Certo, se poi ti portano via e passi una notte all’ospedale, tamponi per una sera. L’inverno è lungo, ed è una lunga serie di notti fredde, una dietro l’altra. E poi? E poi è difficile dare una risposta. Ci si sente sopraffatti dalla necessità.

 

Anche Maria Carla Rossi, della Caritas, con cui alla fine sono riuscito a parlare, racconta che le persone in difficoltà sono sempre di più.
72 sfratti solo negli ultimi sei mesi a Rimini.
Una corte dei miracoli che si muove tra istituti di carità, enti benefici, servizi del comune per avere una bolletta pagata, un affitto a canone calmierato, un aiuto, dei soldi, un pacco cibo, qualcosa in attesa di situazioni migliori.

Poi mettiamo un attimo da parte il fatto che situazioni migliori all’orizzonte non ce ne sono. Lasciamo agli esperti le discussioni sulle crisi strutturali e le trasformazioni della società. Pensiamo all’indigenza del momento, a come pagare 3, 4 bollette, al gas, la luce.

 

E’ difficile dire di no – dice Maria Carla.
Si cerca in ogni modo di dare una mano. Ma non è sempre facile.
Vengono anche persone inaspettate. Abbiamo avuto tre lavoratori dell’aeroporto. Persone che prima avevano di che mantenersi e ora no”.

Questo cambia le prospettive e le carte in tavola. Il poveraccio non è più l’altro, lo sconosciuto, l’immigrato, magari qualcuno che se lo merita – siamo pronti a dire. Secondo un’analisi del Censis la percezione della povertà è cambiata. Il 60% della popolazione italiana ritiene che possa capitare a chiunque di finire in povertà.

 

E’ difficile lavorare in questa situazione.

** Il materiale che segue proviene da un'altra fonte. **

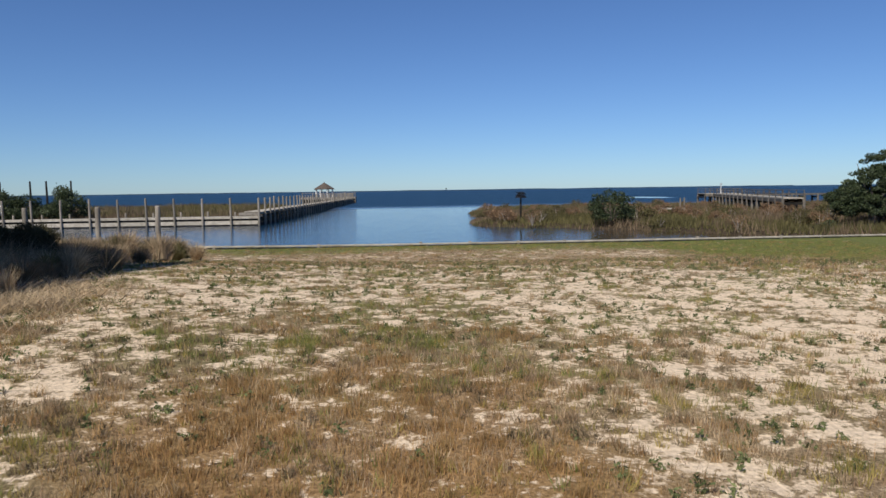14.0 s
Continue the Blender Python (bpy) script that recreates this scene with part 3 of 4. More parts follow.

Anche chi non vive nella più nera indigenza, ha per metà del tempo la testa nelle difficoltà del futuro, nei pagamenti da fare, e questo toglie energia, vitalità e tranquillità. La povertà ci colpisce anche se possiamo ancora mangiare e scaldarci.

Padre Zanotelli afferma che siamo in guerra contro i poveri. Io ho l’impressione che finché continuiamo a discuterne, significa che ci troviamo ancora al di qua delle barricate, tra i benestanti, tra chi, nonostante le difficoltà, può ancora vivere dignitosamente. Il giorno in cui cambieremo sponda smetteremo di parlare e cercheremo di fare qualcosa di diverso.